- [Goal]:
Reproduce the material word for word; the images stay out.

- [Provided material]:

(begin)

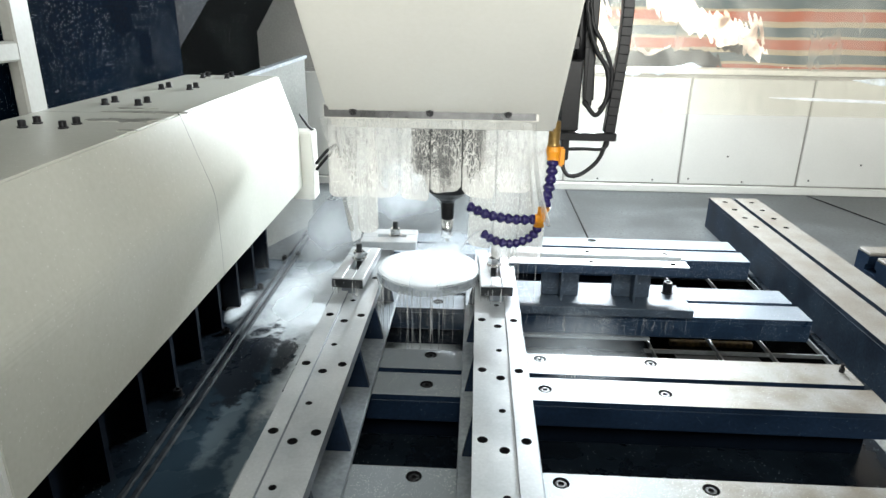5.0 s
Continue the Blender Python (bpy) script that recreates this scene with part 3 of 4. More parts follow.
def crease(x0, z0, x1, z1, high, ragged, seed, mat, label):
    """A fold that stands out of the film along a line; ends taper, edges wander."""
    bm = bmesh.new()
    nx, nv = 60, 6
    prev = None
    for i in range(nx + 1):
        u = i / nx
        w = 0.5 * high * min(1, 7 * u + 0.12, 7 * (1 - u) + 0.12) * (1 + ragged * noise.noise((u * 9, seed, 0.2)))
        zc = z0 + (z1 - z0) * u + ragged * high * 0.35 * noise.noise((u * 5, seed + 3, 1.1))
        col = []
        for k in range(nv + 1):
            v = 2 * k / nv - 1
            z = zc + w * v * (1 + 0.4 * ragged * noise.noise((u * 25, seed + 7, v)))
            col.append(bm.verts.new((x0 + (x1 - x0) * u, 2.015 + 0.21 * (z - 0.285) - 0.005 - 0.35 * w * (1 - v * v), z)))
        if prev:
            for k in range(nv):
                bm.faces.new((prev[k], col[k], col[k + 1], prev[k + 1]))
        prev = col
    ob = part("crease", bm, mat, film, label, True)
    ob.visible_shadow = False


# Folds whose gleam comes from opaque pale film, not from reflection.
crease(1.462, 0.368, 3.1, 0.330, 0.013, 0.15, 1.0, CREASE, "long straight crease in the film, highlight in its white colour")
crease(0.765, 0.466, 1.14, 0.500, 0.030, 0.7, 2.0, RUMPLE, "rumpled film with a bluish highlight coloured in")
crease(1.84, 0.452, 2.9, 0.425, 0.030, 0.6, 3.0, RUMPLE, "rumpled film fold, bluish highlight in its colour")
crease(0.42, 0.470, 0.63, 0.425, 0.026, 0.8, 4.0, RUMPLE, "rumpled film fold, bluish highlight in its colour")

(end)

- [Problem solution]:
5.0 s
Continue the Blender Python (bpy) script that recreates this scene with part 3 of 4. More parts follow.
def crease(x0, z0, x1, z1, high, ragged, seed, mat, label):
    """A fold that stands out of the film along a line; ends taper, edges wander."""
    bm = bmesh.new()
    nx, nv = 60, 6
    prev = None
    for i in range(nx + 1):
        u = i / nx
        w = 0.5 * high * min(1, 7 * u + 0.12, 7 * (1 - u) + 0.12) * (1 + ragged * noise.noise((u * 9, seed, 0.2)))
        zc = z0 + (z1 - z0) * u + ragged * high * 0.35 * noise.noise((u * 5, seed + 3, 1.1))
        col = []
        for k in range(nv + 1):
            v = 2 * k / nv - 1
            z = zc + w * v * (1 + 0.4 * ragged * noise.noise((u * 25, seed + 7, v)))
            col.append(bm.verts.new((x0 + (x1 - x0) * u, 2.015 + 0.21 * (z - 0.285) - 0.005 - 0.35 * w * (1 - v * v), z)))
        if prev:
            for k in range(nv):
                bm.faces.new((prev[k], col[k], col[k + 1], prev[k + 1]))
        prev = col
    ob = part("crease", bm, mat, film, label, True)
    ob.visible_shadow = False


# Folds whose gleam comes from opaque pale film, not from reflection.
crease(1.462, 0.368, 3.1, 0.330, 0.013, 0.15, 1.0, CREASE, "long straight crease in the film, highlight in its white colour")
crease(0.765, 0.466, 1.14, 0.500, 0.030, 0.7, 2.0, RUMPLE, "rumpled film with a bluish highlight coloured in")
crease(1.84, 0.452, 2.9, 0.425, 0.030, 0.6, 3.0, RUMPLE, "rumpled film fold, bluish highlight in its colour")
crease(0.42, 0.470, 0.63, 0.425, 0.026, 0.8, 4.0, RUMPLE, "rumpled film fold, bluish highlight in its colour")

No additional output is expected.